The absolute energy origin is not important, only the difference E_2 - E_1 and this is often happening in quantum mechanics.

As a reminder, the wave function and the probability density for these two states are as in the below picture:

Particle in a box solutions for the first two eigenstates

Then the time-dependent solution for each of two states is given multiplying the eigenstate by the time dependent factor:

\begin{aligned} \Psi_1(x,t) & = e^{-i\frac{E_1}{\hbar}t}\psi_1(x) \\ \Psi_2(x,t) & = e^{-i\frac{E_2}{\hbar}t}\psi_2(x) \end{aligned}

For each state, the probability density is not changing:

\begin{aligned} P(1) & = \left| \Psi_1(x,t) \right|^2 = e^{i\frac{E_1}{\hbar}t}\overline{\psi_1(x)} e^{-i\frac{E_1}{\hbar}t}\psi_1(x) = \overline{\psi_1(x)} \psi_1(x) = |\psi_1(x)|^2 \\ P(2) & = \left| \Psi_2(x,t) \right|^2 = e^{i\frac{E_2}{\hbar}t}\overline{\psi_2(x)} e^{-i\frac{E_2}{\hbar}t}\psi_2(x) = \overline{\psi_2(x)} \psi_2(x) = |\psi_2(x)|^2 \end{aligned}

The time factor is not contributing to the density, as these wavefunctions are still solutions of the time-independent Schrödinger equation.

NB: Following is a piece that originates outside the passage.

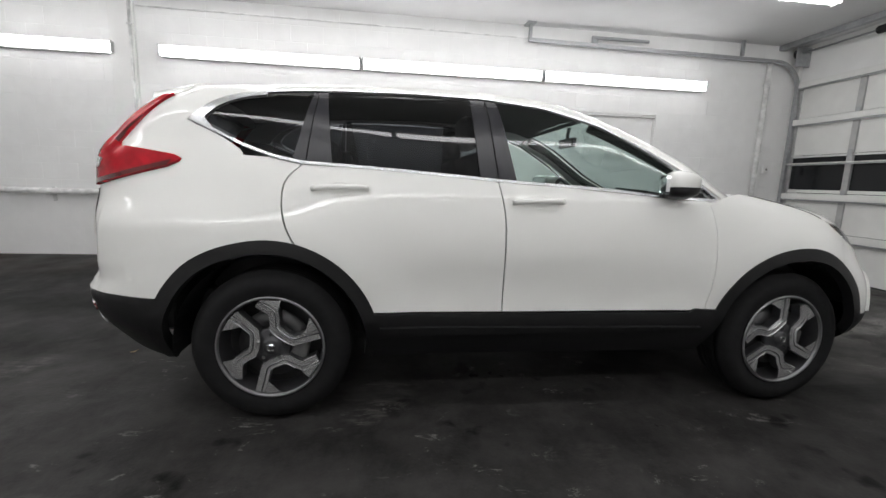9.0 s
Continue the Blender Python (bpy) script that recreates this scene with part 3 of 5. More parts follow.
YE = curve_table((0.2, 3.75), (0.8, 3.72), (1.05, 3.66), (1.2, 3.6), (1.6, 3.4))
PR = curve_table((0.2, 2.8), (0.4, 3.0), (0.6, 3.8), (0.9, 4.0), (1.05, 4.1), (1.2, 5.8), (1.27, 7.0), (1.4, 9.0), (1.5, 10.0), (1.6, 10.0))
PF = {1: curve_table((0.2, 2.4), (0.5, 2.32), (0.7, 2.25), (0.85, 2.1), (1.2, 2.05)), 2: curve_table((1.0, 2.6), (1.1, 2.9), (1.2, 3.4), (1.3, 3.8), (1.4, 4.1), (1.6, 4.2))}


def limits(ring, z):
    if ring == 1:
        return YF1(z), YS1(z)
    return YF2(z), YF2(z) + 0.55


def half_width(y, z):
    k = sst(1.0, 1.5, y)
    w_ = W1(z) * (1 - k) + W2(z) * k
    # swollen wings round the wheel openings
    for hy in (HF, HR):
        d = math.hypot(y - hy, z - HUB_Z)
        w_ += (0.002 if hy == HF else 0.012) * sst(0.74, 0.53, d) * sst(1.0, 0.8, z)
    # the cabin draws in towards the tail
    w_ *= 1 - (0.03 * sst(0.45, 0.8, z) + 0.07 * sst(0.90, 1.12, z) - 0.035 * sst(1.3, 1.5, z)) * sst(2.7, 4.2, y)
    # waisted doors
    w_ -= 0.016 * math.exp(-(((z - 0.66) / 0.13) ** 2)) * sst(1.35, 1.7, y) * sst(3.25, 2.8, y)
    return w_


def ring_pt(ring, U, z, side=1, off=0.0):
    yf, ys_ = limits(ring, z)
    ye, yr = YE(z), YR(z)

    def at(u, zz):
        yf, ys_ = limits(ring, zz)
        ye, yr = YE(zz), YR(zz)
        if u <= 1:
            a = max(u, 0.0) * math.pi / 2
            p = PF[ring](zz)
            y = ys_ - (ys_ - yf) * max(math.cos(a), 0.0) ** (2 / p)
            x = half_width(y, zz) * math.sin(a) ** (2 / p)
        elif u <= 2:
            y = ys_ + (u - 1) * (ye - ys_)
            x = half_width(y, zz)
        else:
            a = min(u - 2, 1.0) * math.pi / 2
            p = PR(zz)
            y = ye + (yr - ye) * math.sin(a) ** (2 / p)
            x = half_width(y, zz) * max(math.cos(a), 0.0) ** (2 / p)
        return Vector((x, y, zz))

    e = 0.004
    p0 = at(U, z)
    u0, u1 = max(U - e, 0.0), min(U + e, 3.0)
    du = at(u1, z) - at(u0, z)
    dz = at(U, z + 0.006) - at(U, z - 0.006)
    n = dz.cross(du)
    if U < 0.004 or U > 2.996:
        n.x = 0.0
    n = -n if (n.x * p0.x + n.y * (p0.y - 2.3)) < 0 else n
    n.normalize()
    p0 = p0 + n * off
    if side < 0:
        p0.x, n.x = -p0.x, -n.x
    return p0, n


def conv(ring, kind, a, z):
    yf, ys_ = limits(ring, z)
    ye, yr = YE(z), YR(z)
    if kind == "x":
        lo, hi = 0.0, 1.0
        for _ in range(30):
            m = (lo + hi) / 2
            if ring_pt(ring, m, z)[0].x < a:
                lo = m
            else:
                hi = m
        return lo if a > 0 else 0.0
    if kind == "r":
        if a <= 0:
            return 3.0
        lo, hi = 2.0, 3.0
        for _ in range(30):
            m = (lo + hi) / 2
            if ring_pt(ring, m, z)[0].x > a:
                lo = m
            else:
                hi = m
        return lo
    if a < ys_:
        c = min(max((ys_ - a) / (ys_ - yf), 0.0), 1.0)
        return math.acos(c ** (PF[ring](z) / 2)) / (math.pi / 2)
    if a <= ye:
        return 1 + (a - ys_) / (ye - ys_)
    c = min((a - ye) / (yr - ye), 1.0)
    return 2 + math.asin(c ** (PR(z) / 2)) / (math.pi / 2)


def flat_u(U):
    return U * 1.1 if U <= 1 else (1.1 + (U - 1) * 2.6 if U <= 2 else 3.7 + (U - 2) * 1.1)


def unflat_u(s):
    return s / 1.1 if s <= 1.1 else (1 + (s - 1.1) / 2.6 if s <= 3.7 else 2 + (s - 3.7) / 1.1)


def rounded(pts, r=0.02, n=4):
    """Rounds every corner of a closed outline of (kind, a, z)."""
    out = []
    m = len(pts)
    for i in range(m):
        p, c, q = pts[i - 1], pts[i], pts[(i + 1) % m]
        if p[0] != c[0] or q[0] != c[0]:
            out.append(c)
            continue
        P, C, Q = (Vector((v[1], v[2])) for v in (p, c, q))
        d0, d1 = (P - C), (Q - C)
        k = min(r, d0.length * 0.45, d1.length * 0.45)
        if d0.length < 1e-6 or d1.length < 1e-6 or (c[0] in "xr" and c[1] <= 1e-6):
            out.append(c)
            continue
        a, b = C + d0.normalized() * k, C + d1.normalized() * k
        for j in range(n + 1):
            t = j / n
            v = a * (1 - t) ** 2 + C * 2 * t * (1 - t) + b * t * t
            out.append((c[0], v.x, v.y))
    return out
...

When adding these two solution in a superposition, at that point the probability density is having an oscillating motion, because it is:

P(s) = \left| \Psi_2(x,t) + \Psi_2(x,t) \right|^2

The two solution are first added, then squared.

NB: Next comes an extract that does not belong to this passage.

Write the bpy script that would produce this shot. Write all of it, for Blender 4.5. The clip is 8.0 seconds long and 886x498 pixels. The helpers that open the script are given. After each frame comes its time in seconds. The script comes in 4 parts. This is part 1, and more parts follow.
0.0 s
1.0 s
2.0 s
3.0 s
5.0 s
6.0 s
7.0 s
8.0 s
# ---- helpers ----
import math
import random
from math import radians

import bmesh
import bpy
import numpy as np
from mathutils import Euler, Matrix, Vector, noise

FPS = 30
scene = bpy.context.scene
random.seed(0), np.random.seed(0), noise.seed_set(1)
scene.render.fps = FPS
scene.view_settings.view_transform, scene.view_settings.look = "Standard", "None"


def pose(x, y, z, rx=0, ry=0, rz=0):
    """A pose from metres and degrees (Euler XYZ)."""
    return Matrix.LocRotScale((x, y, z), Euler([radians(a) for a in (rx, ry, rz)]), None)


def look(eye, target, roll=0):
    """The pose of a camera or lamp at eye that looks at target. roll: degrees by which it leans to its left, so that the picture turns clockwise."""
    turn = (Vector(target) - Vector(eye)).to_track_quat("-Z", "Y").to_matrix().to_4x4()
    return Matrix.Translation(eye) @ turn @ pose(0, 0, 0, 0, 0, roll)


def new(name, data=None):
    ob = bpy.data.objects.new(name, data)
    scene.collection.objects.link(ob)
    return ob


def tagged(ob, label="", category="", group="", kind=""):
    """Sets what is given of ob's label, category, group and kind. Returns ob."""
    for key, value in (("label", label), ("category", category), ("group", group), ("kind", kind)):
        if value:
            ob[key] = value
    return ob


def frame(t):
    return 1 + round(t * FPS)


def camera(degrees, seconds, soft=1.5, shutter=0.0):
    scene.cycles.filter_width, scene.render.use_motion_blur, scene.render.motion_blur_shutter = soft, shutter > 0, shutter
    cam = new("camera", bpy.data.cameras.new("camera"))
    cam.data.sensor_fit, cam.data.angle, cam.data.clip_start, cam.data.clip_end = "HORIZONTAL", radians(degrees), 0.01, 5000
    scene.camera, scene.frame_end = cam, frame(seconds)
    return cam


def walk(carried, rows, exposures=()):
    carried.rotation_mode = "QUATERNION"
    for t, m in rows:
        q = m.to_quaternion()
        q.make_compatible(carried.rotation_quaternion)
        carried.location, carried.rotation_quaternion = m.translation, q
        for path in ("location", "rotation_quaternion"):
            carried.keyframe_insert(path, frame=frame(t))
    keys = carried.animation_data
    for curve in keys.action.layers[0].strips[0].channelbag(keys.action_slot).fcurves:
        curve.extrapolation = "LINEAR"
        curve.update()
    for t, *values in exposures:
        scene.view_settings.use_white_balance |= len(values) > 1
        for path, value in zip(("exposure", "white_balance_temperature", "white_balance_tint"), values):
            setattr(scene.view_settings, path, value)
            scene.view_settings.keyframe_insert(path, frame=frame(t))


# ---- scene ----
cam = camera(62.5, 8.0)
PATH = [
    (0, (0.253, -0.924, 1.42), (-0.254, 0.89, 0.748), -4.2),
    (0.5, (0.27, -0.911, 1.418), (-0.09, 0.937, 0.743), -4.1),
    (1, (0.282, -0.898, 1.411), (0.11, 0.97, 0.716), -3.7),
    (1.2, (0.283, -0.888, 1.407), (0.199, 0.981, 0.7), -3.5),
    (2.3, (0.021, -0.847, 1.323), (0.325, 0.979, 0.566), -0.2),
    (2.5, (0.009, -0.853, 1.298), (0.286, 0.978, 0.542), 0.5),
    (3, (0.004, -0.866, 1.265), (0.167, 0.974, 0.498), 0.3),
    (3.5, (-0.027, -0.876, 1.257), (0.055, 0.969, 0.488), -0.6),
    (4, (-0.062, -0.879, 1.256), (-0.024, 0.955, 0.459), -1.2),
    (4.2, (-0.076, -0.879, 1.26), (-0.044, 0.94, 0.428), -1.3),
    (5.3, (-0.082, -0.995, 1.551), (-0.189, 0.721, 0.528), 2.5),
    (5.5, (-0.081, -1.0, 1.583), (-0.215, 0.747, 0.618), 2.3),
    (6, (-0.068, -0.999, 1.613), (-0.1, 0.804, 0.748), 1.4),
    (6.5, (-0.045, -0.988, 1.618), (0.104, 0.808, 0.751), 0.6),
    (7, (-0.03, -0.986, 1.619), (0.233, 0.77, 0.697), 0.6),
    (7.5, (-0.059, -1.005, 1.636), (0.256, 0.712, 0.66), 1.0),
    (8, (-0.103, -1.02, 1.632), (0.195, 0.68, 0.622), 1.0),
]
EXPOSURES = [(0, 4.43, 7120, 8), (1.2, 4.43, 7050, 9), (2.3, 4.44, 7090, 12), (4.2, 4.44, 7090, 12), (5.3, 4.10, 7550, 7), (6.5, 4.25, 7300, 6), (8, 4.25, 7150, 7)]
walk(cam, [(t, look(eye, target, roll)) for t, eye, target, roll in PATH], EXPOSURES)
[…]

The graphs depict the superposed wavefunction’s real (\Re\{\Psi(x,t)\}) and imaginary (\Im\{\Psi(x,t)\}) parts as a function of time t on the left, each plotted at different heights for clarity. On the right, the probability density (|\Psi(x,t)|^2) is shown, illustrating how the wavefunction’s magnitude squared varies over time.

This give the oscillating motion with period \omega_{21} = \frac{3E_1}{\hbar}. In this scenario, we’re observing a particle oscillating within a potential well, demonstrating time-dependent behavior. This is illustrated through the probability density’s variation with position x inside the well, showcasing the particle’s oscillatory motion. Quantum mechanics allows us to understand such dynamic systems.

In the current case, the particle’s motion results from being in a superposition of the well’s first and second states—where the first state has a single peak in the center and the second state has two peaks on either side.

Individually, these states have stationary probability densities. However, in quantum mechanics, we combine the wave functions (quantum mechanical amplitudes) of these states first and then compute the probability density by taking the squared modulus of the sum, which reveals the oscillatory behavior rather than a stationary distribution.